Suspeitas

Escrito por António Ferreira

Luís Montenegro quis resolver o problema da empresa familiar, que lhe poderia vir a causar problemas de suspeição enquanto primeiro-ministro, vendendo a quota à mulher. Como está casado no regime da comunhão de adquiridos, essa venda não resolvia problema nenhum, como se verá de seguida, e servia apenas para não surgir o nome dele no registo comercial. Mesmo isso não é verdade, porque no registo apareceria sempre o nome do cônjuge da sócia. Como qualquer advogado estagiário sabe, enquanto casado com essa sócia continuaria proprietário da quota que tinha acabado de vender.
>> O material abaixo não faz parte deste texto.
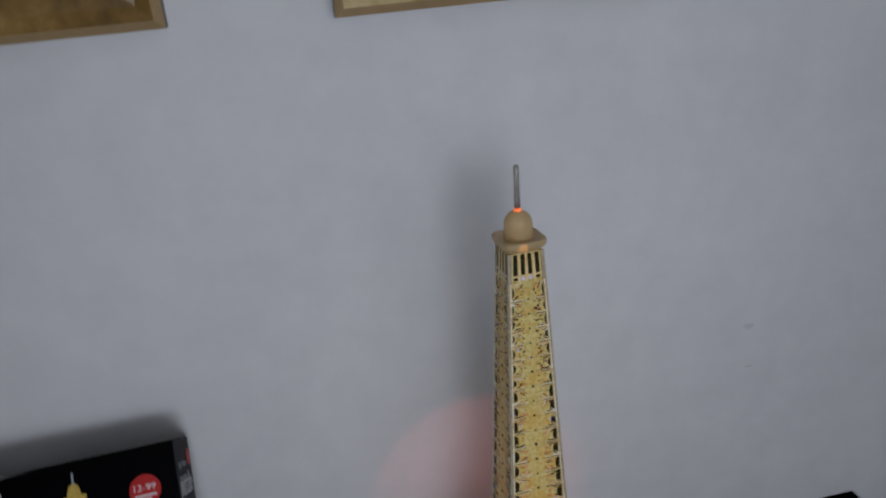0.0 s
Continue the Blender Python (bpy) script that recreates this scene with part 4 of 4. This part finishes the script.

Isto é, a quota continuava a pertencer ao casal. Montenegro quis resolver esse problema transmitindo a quota aos filhos e mudando a sede da empresa, retirando o problema de casa mas mantendo-o na família.
Levantam-se aqui imediatamente suspeitas quanto aos conhecimentos jurídicos de Montenegro e interrogações sobre como poderá ter ficado rico na sua vida profissional se desconhece uma coisa tão básica. Diz ele agora ser especialista em proteção de dados pessoais, sendo essa a atividade de onde a empresa retira a sua fonte de rendimentos. Uma das clientes é a Solverde, que explora vários casinos em regime de concessão. Essas concessões terminam em breve e o governo, presidido por Luís Montenegro, terá de decidir se elas se mantêm na Solverde ou irão ser transmitidas para uma concorrente. Diz Montenegro que não haverá problemas de incompatibilidade porque ele imediatamente se retirará do processo decisório. Isso poderia funcionar na Câmara de Espinho, em que o presidente se podia retirar da sala quando não queria intervir em processos mais espinhosos, mas não é assim no governo. O primeiro-ministro não é um vereador e o governo não é um órgão colegial com funcionamento comparável a um executivo camarário. Mais uma vez, levantam-se dúvidas quanto à sua competência técnica.
Há outro problema. O Regulamento Geral de Protecção de Dados (RGPD) é de 2016, entrou em vigor em maio de 2018 e o frenesim à volta da questão começou algum tempo depois. Falava-se em coimas milionárias e por isso toda a gente se adaptou muito rapidamente. Houve quem ganhasse muito dinheiro com isso, no aconselhamento e em auditorias, mas o filão durou pouco. Basicamente havia que ter cuidado com algumas coisas, nomear um encarregado de proteção de dados, elaborar umas minutas e pouco mais. O problema resolvia-se com alguma facilidade e não justificava, a não ser em casos muito raros, a contratação de avenças de 4.500 euros por mês. Seria de resto curioso perguntar à Solverde quantos incidentes de protecção de dados reportou à CNPD desde a contratação da empresa de Luís Montenegro, ou que serviços concretos prestou essa empresa nesse período e nessa área. Diz-se que outra das clientes da empresa de Montenegro seria uma transportadora rodoviária e que também pagaria uma avença, esta de 1.000 euros/ mês. Não sei quais os serviços prestados, mas de uma coisa tenho a certeza: não há em Portugal uma empresa desse ramo que tenha necessidades a esse preço e na área da protecção de dados e quem ache que sim não conhece o ramo das transportadoras.
Pode tudo ser muito transparente e muito legítimo, mas há perguntas que têm de ser feitas e respostas que não podem resumir-se a meia dúzia de banalidades. As suspeitas circulam e ou são resolvidas ou o governo está ferido de morte.
Agora, de duas uma: ou o primeiro-ministro se demite ou se sujeita, por exemplo num inquérito parlamentar, a responder a todas as perguntas que lhe podem fazer sobre o assunto e abre o arquivo da sua sociedade à comissão de inquérito que venha a ser nomeada. Compreende-se que haja aqui matéria sigilosa, rigorosamente protegida pelo RGPD, mas, como Montenegro sabe, ou talvez saiba, o regulamento admite muitas excepções. E o Presidente da República, por onde anda?